◆ **Prompt**
Transcribe the data in full and exactly, omitting any pictures.
▶
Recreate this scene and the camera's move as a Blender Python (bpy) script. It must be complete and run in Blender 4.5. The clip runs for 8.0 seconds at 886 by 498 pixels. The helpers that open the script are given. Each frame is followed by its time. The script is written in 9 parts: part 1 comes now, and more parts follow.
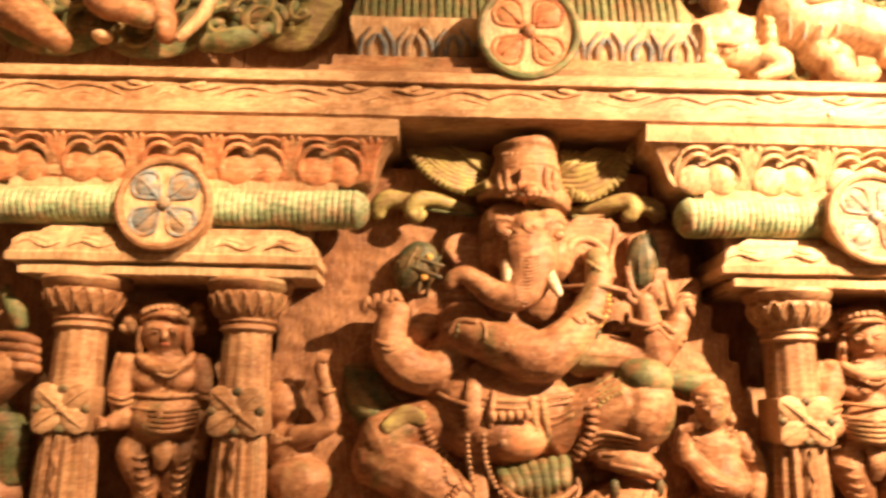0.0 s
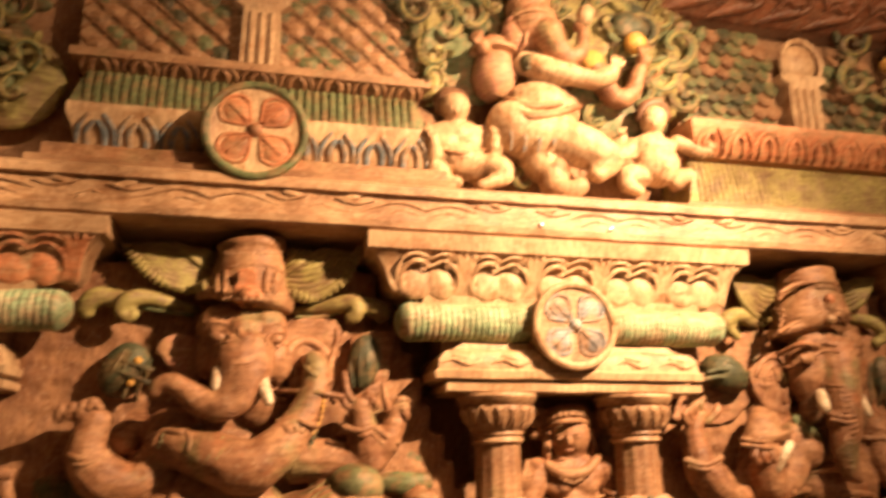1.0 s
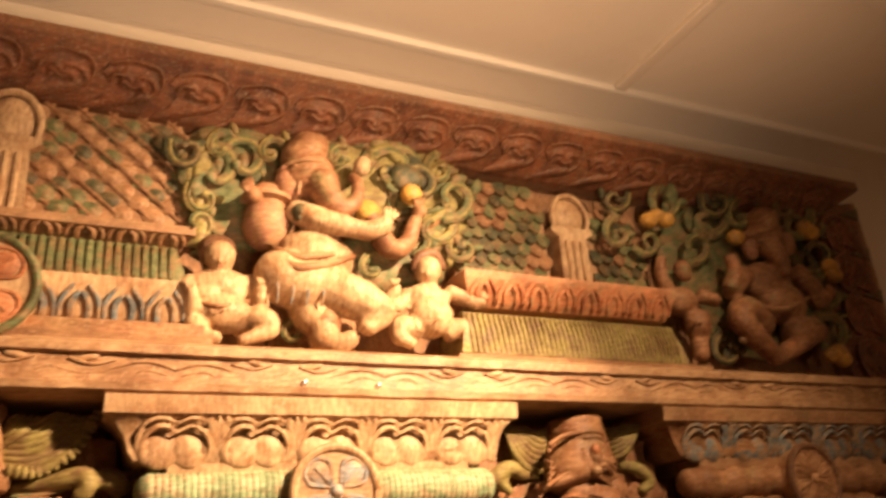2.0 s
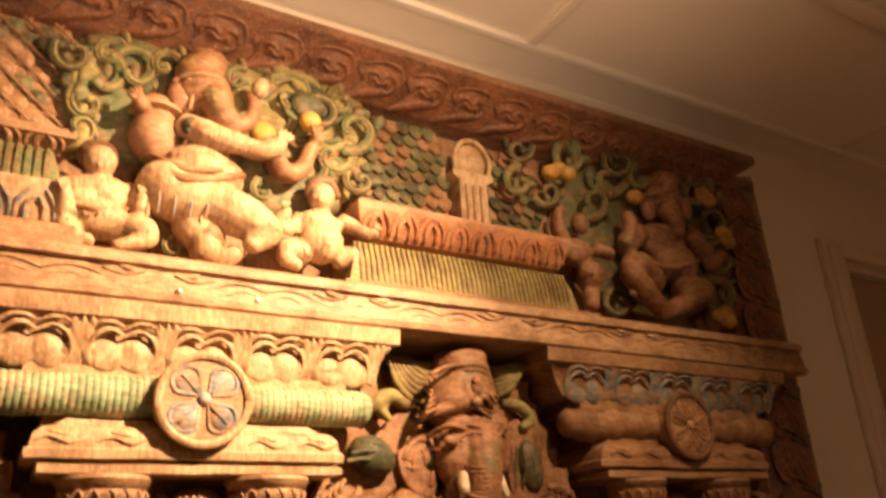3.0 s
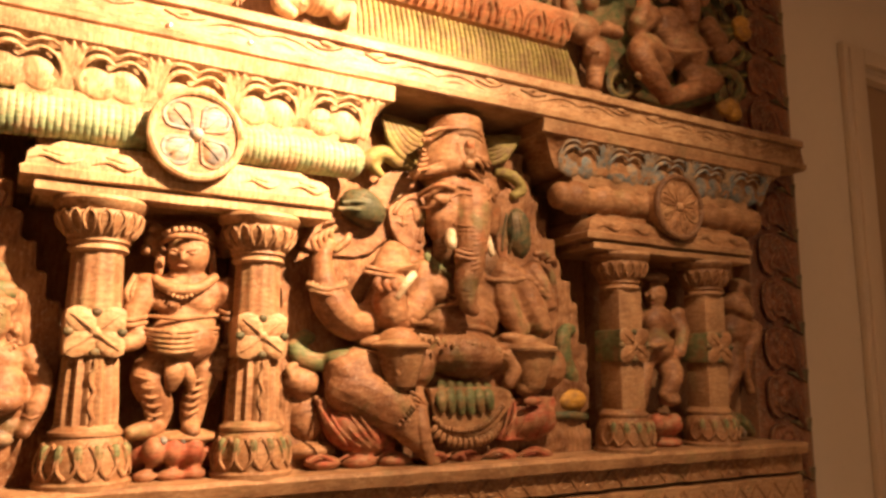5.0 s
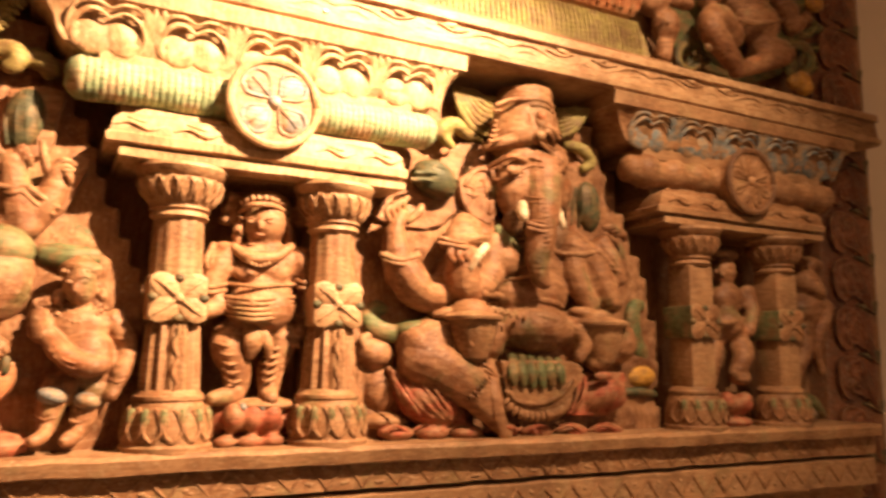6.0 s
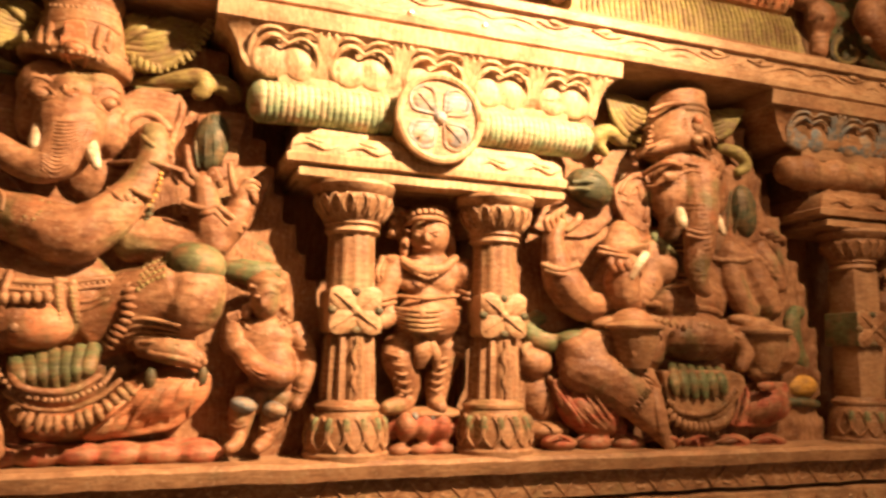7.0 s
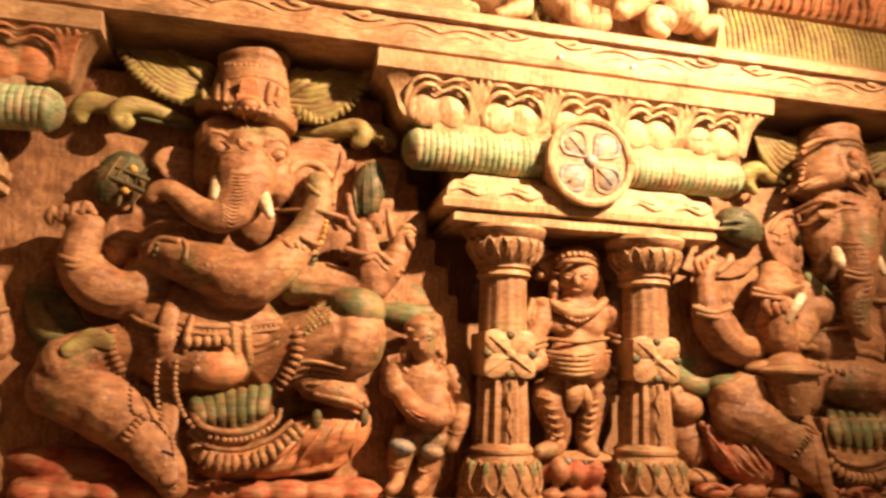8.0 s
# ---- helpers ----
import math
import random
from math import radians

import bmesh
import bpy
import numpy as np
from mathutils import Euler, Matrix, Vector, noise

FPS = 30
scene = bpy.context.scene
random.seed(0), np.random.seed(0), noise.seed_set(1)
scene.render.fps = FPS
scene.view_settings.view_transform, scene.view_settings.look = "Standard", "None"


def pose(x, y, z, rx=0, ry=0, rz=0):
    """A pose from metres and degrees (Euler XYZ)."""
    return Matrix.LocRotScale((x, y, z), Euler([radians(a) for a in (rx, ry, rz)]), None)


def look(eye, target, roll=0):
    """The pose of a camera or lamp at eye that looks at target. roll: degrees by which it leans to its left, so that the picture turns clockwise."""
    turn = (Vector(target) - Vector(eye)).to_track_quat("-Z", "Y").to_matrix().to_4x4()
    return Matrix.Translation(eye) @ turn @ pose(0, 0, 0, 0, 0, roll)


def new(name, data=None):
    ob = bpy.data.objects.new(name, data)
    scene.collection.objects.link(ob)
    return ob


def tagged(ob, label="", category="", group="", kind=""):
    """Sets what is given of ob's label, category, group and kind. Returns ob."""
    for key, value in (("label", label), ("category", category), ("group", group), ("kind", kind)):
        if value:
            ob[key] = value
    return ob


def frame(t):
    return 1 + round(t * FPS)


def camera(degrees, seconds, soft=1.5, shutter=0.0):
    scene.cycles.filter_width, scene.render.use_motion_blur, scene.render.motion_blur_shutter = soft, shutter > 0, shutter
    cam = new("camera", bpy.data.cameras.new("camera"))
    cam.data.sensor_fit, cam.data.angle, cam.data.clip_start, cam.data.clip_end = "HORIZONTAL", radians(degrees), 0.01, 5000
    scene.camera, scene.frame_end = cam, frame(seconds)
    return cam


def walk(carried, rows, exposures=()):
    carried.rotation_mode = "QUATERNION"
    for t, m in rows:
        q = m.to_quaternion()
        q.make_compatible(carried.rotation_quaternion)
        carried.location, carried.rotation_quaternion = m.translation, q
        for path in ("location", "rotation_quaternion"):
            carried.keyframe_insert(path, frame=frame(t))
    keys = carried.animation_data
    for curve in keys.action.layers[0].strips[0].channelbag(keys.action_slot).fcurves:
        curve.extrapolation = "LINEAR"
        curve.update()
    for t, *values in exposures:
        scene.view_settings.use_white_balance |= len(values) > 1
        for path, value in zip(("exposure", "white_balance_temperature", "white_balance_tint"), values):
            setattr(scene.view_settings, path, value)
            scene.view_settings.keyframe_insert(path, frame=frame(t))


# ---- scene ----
◀
◆ **Worked solution**
Recreate this scene and the camera's move as a Blender Python (bpy) script. It must be complete and run in Blender 4.5. The clip runs for 8.0 seconds at 886 by 498 pixels. The helpers that open the script are given. Each frame is followed by its time. The script is written in 9 parts: part 1 comes now, and more parts follow.
0.0 s
1.0 s
2.0 s
3.0 s
5.0 s
6.0 s
7.0 s
8.0 s
# ---- helpers ----
import math
import random
from math import radians

import bmesh
import bpy
import numpy as np
from mathutils import Euler, Matrix, Vector, noise

FPS = 30
scene = bpy.context.scene
random.seed(0), np.random.seed(0), noise.seed_set(1)
scene.render.fps = FPS
scene.view_settings.view_transform, scene.view_settings.look = "Standard", "None"


def pose(x, y, z, rx=0, ry=0, rz=0):
    """A pose from metres and degrees (Euler XYZ)."""
    return Matrix.LocRotScale((x, y, z), Euler([radians(a) for a in (rx, ry, rz)]), None)


def look(eye, target, roll=0):
    """The pose of a camera or lamp at eye that looks at target. roll: degrees by which it leans to its left, so that the picture turns clockwise."""
    turn = (Vector(target) - Vector(eye)).to_track_quat("-Z", "Y").to_matrix().to_4x4()
    return Matrix.Translation(eye) @ turn @ pose(0, 0, 0, 0, 0, roll)


def new(name, data=None):
    ob = bpy.data.objects.new(name, data)
    scene.collection.objects.link(ob)
    return ob


def tagged(ob, label="", category="", group="", kind=""):
    """Sets what is given of ob's label, category, group and kind. Returns ob."""
    for key, value in (("label", label), ("category", category), ("group", group), ("kind", kind)):
        if value:
            ob[key] = value
    return ob


def frame(t):
    return 1 + round(t * FPS)


def camera(degrees, seconds, soft=1.5, shutter=0.0):
    scene.cycles.filter_width, scene.render.use_motion_blur, scene.render.motion_blur_shutter = soft, shutter > 0, shutter
    cam = new("camera", bpy.data.cameras.new("camera"))
    cam.data.sensor_fit, cam.data.angle, cam.data.clip_start, cam.data.clip_end = "HORIZONTAL", radians(degrees), 0.01, 5000
    scene.camera, scene.frame_end = cam, frame(seconds)
    return cam


def walk(carried, rows, exposures=()):
    carried.rotation_mode = "QUATERNION"
    for t, m in rows:
        q = m.to_quaternion()
        q.make_compatible(carried.rotation_quaternion)
        carried.location, carried.rotation_quaternion = m.translation, q
        for path in ("location", "rotation_quaternion"):
            carried.keyframe_insert(path, frame=frame(t))
    keys = carried.animation_data
    for curve in keys.action.layers[0].strips[0].channelbag(keys.action_slot).fcurves:
        curve.extrapolation = "LINEAR"
        curve.update()
    for t, *values in exposures:
        scene.view_settings.use_white_balance |= len(values) > 1
        for path, value in zip(("exposure", "white_balance_temperature", "white_balance_tint"), values):
            setattr(scene.view_settings, path, value)
            scene.view_settings.keyframe_insert(path, frame=frame(t))


# ---- scene ----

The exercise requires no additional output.